PROBLEM TO WORK ON
Check every line for the word "roll" and give the number of lines where it occurs, nothing else.
[BEGIN MATERIAL]
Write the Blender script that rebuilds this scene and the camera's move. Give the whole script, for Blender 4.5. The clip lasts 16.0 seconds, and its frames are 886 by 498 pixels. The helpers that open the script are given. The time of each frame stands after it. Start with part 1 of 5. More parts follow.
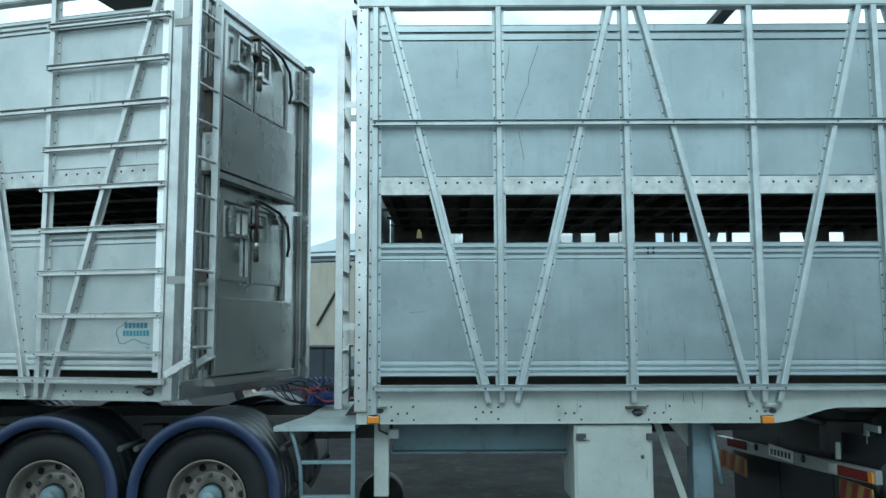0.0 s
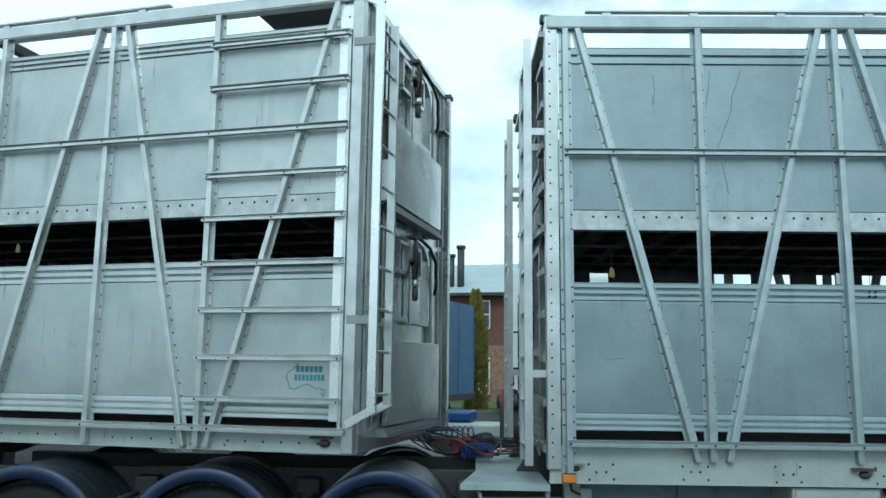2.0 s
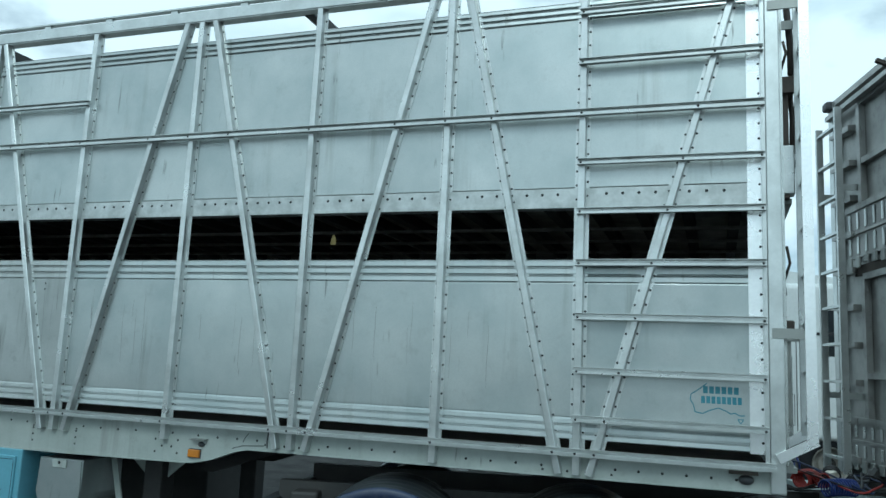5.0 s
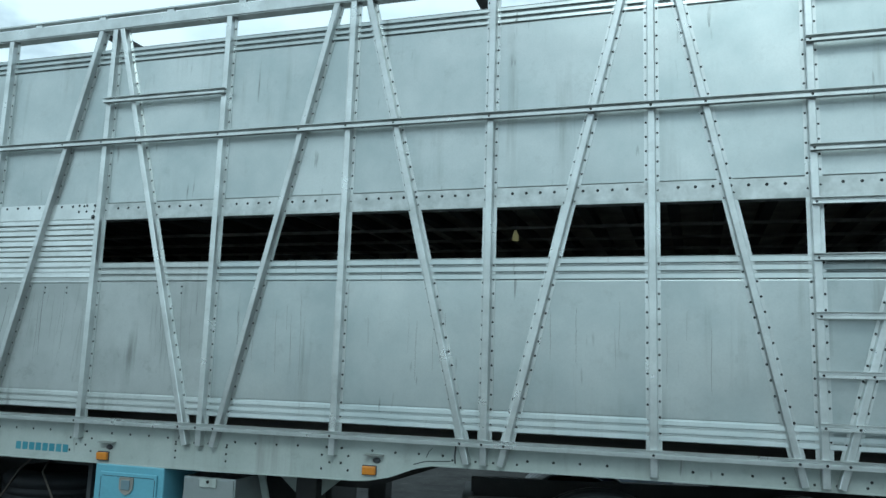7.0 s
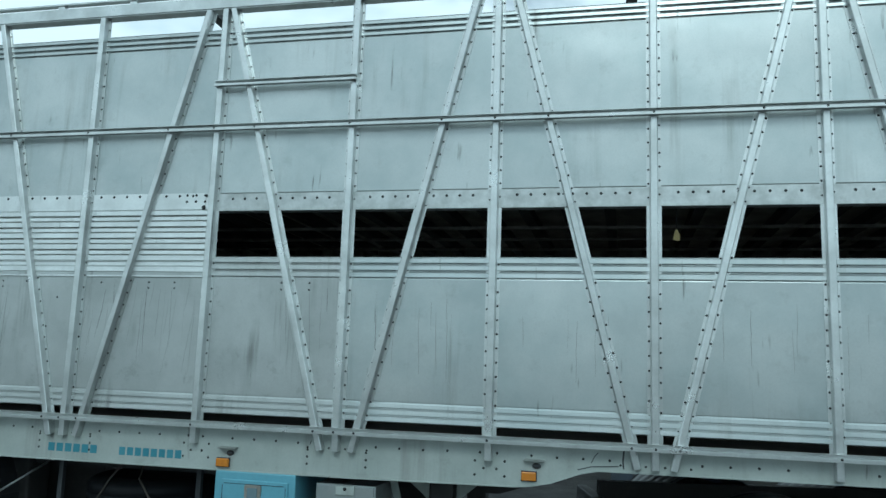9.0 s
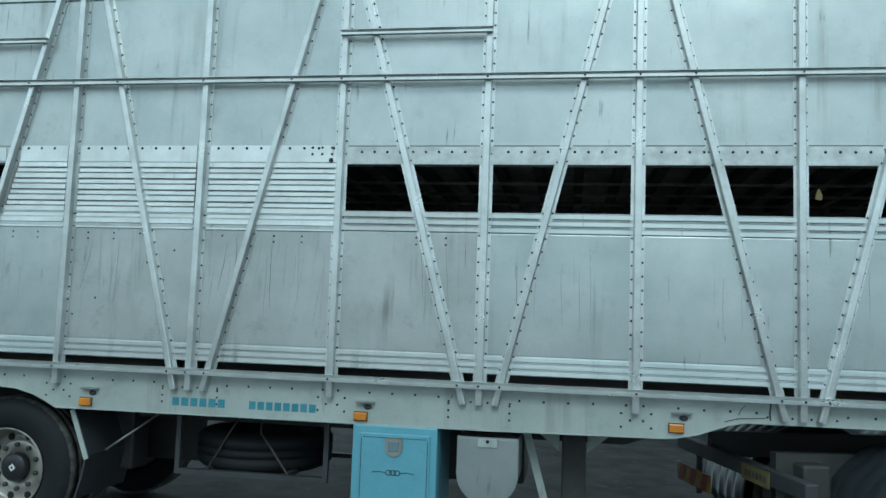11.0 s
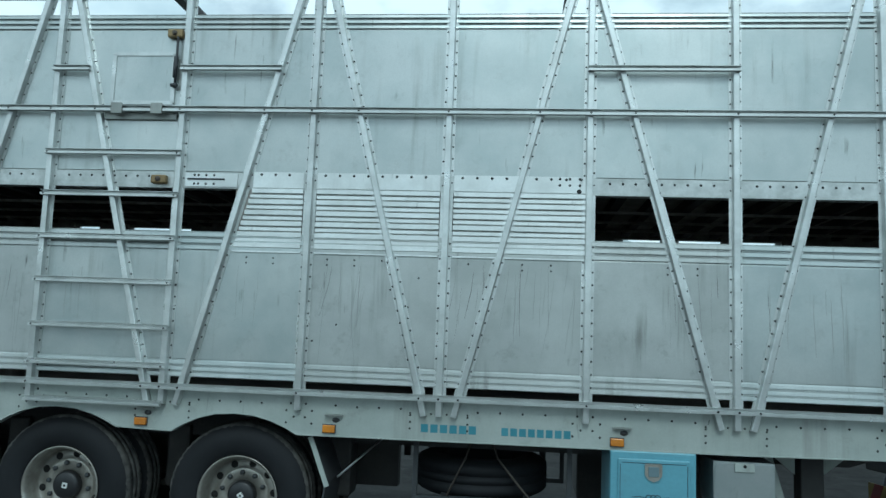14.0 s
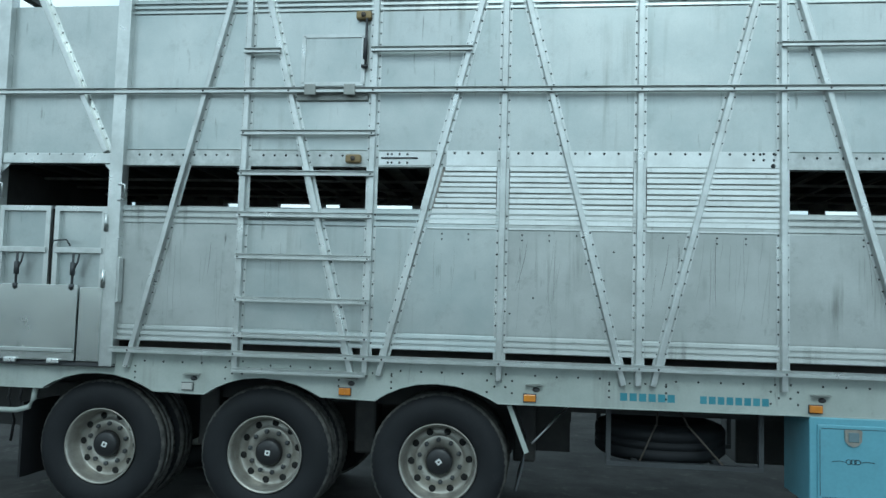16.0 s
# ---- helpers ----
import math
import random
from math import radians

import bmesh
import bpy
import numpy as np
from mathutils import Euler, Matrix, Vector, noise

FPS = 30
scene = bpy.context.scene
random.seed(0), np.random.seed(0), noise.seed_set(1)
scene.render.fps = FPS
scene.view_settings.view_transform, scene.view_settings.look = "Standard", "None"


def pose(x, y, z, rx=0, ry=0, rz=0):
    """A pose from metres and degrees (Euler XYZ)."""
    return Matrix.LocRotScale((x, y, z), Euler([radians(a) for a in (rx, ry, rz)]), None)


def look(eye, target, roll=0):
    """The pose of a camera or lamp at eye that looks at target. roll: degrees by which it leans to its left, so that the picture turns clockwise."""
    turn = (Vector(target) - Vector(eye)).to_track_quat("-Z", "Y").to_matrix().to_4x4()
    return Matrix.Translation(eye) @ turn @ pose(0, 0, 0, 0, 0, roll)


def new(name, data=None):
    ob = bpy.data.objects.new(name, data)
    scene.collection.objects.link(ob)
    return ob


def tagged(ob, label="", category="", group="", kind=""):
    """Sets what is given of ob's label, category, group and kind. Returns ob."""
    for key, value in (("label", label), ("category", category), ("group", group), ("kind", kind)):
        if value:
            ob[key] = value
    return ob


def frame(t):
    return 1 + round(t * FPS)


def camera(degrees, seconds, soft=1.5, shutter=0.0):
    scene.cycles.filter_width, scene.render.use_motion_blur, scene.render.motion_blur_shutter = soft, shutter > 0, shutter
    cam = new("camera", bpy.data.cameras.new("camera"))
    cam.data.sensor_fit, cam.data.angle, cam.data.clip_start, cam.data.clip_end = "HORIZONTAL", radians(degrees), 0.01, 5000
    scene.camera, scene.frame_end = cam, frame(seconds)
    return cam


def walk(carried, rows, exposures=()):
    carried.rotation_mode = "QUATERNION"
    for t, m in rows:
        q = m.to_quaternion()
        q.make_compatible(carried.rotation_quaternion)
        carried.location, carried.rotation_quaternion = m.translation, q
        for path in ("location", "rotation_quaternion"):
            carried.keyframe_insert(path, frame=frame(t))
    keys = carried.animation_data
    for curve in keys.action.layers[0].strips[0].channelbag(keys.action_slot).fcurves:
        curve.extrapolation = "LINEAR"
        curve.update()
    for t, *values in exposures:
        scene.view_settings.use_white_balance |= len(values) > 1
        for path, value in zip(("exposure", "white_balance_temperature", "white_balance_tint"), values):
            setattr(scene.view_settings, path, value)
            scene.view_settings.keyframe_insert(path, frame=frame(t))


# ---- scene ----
[END MATERIAL]
OUTPUT BELOW
3